(Clips as scene scripts)
--- START ---

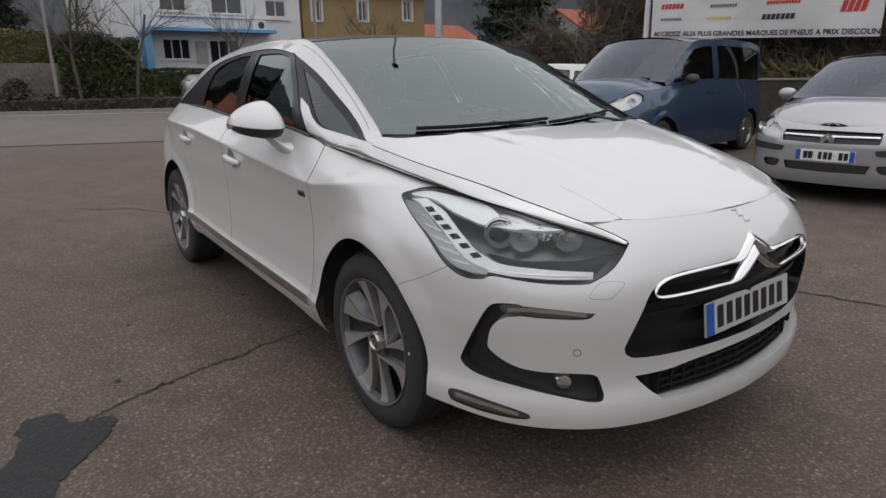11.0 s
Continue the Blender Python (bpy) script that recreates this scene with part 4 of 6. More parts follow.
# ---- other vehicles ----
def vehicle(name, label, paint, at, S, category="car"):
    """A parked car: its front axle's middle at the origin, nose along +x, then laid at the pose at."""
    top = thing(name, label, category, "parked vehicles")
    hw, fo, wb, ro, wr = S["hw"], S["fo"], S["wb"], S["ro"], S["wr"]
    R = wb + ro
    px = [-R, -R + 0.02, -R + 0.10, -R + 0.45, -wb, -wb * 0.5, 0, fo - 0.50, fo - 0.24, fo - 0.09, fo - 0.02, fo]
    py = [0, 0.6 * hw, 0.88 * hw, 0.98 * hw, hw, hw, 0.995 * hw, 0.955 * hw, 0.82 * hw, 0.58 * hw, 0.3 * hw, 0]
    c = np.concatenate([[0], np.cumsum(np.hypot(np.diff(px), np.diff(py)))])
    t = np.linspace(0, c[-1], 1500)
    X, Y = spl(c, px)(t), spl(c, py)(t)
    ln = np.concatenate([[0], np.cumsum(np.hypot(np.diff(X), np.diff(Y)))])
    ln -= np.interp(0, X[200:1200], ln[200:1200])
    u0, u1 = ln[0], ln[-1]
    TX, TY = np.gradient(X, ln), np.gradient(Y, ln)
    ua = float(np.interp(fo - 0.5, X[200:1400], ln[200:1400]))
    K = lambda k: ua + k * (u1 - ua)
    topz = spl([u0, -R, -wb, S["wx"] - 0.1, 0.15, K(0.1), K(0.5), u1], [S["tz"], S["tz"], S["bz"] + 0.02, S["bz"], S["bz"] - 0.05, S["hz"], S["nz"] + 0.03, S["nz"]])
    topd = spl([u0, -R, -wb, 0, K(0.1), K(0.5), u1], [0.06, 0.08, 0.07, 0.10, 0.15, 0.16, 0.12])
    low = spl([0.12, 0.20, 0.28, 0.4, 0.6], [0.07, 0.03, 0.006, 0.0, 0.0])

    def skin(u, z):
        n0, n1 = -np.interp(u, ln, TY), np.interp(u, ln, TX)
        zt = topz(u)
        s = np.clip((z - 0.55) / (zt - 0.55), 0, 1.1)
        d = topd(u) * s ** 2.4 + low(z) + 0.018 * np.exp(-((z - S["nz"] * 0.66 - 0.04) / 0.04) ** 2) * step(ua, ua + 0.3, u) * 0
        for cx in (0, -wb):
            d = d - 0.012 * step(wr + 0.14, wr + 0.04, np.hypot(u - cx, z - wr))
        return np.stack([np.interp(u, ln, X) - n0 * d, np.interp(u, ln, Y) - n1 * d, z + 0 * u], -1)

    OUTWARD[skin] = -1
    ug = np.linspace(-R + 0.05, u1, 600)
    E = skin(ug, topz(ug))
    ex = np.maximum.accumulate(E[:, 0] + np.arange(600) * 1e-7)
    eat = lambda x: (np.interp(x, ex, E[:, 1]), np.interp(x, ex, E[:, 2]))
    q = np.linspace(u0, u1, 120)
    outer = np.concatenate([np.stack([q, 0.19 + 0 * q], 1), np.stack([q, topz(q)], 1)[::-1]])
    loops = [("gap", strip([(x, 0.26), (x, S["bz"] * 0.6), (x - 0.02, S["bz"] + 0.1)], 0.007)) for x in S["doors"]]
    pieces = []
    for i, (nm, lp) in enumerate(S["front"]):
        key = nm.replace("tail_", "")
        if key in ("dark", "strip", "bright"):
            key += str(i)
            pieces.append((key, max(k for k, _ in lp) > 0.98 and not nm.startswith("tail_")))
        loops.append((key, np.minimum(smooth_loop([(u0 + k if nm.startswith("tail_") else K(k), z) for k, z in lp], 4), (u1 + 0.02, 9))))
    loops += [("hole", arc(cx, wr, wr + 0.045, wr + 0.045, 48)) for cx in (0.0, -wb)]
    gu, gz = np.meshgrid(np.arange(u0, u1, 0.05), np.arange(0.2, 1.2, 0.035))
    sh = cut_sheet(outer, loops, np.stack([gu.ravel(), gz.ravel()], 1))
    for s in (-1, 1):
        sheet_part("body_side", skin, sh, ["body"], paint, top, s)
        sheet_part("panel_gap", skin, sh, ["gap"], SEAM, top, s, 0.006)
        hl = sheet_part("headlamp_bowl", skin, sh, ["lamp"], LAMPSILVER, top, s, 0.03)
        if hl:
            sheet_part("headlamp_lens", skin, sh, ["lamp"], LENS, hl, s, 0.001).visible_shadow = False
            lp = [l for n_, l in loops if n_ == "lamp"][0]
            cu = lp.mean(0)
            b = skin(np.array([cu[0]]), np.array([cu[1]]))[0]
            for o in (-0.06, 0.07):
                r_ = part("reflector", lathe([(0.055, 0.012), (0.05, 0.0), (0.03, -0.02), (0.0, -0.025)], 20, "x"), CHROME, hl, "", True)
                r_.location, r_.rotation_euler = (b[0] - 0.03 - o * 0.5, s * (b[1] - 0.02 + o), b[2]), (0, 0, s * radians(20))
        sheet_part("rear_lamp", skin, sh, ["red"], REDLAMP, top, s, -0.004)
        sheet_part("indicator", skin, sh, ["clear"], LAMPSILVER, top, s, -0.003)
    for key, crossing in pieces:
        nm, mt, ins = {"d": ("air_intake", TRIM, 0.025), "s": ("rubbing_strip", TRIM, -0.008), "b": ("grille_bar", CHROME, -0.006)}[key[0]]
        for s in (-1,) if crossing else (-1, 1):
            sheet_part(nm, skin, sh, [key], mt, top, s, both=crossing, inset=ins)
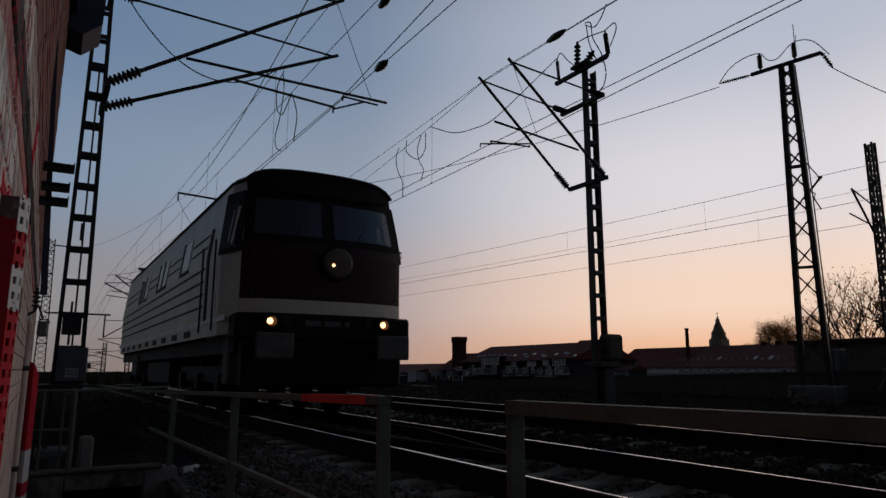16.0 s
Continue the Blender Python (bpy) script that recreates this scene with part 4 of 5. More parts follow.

--- END ---

**Set problem**
Report only the number of lines that hold the word "More".

**The output**
2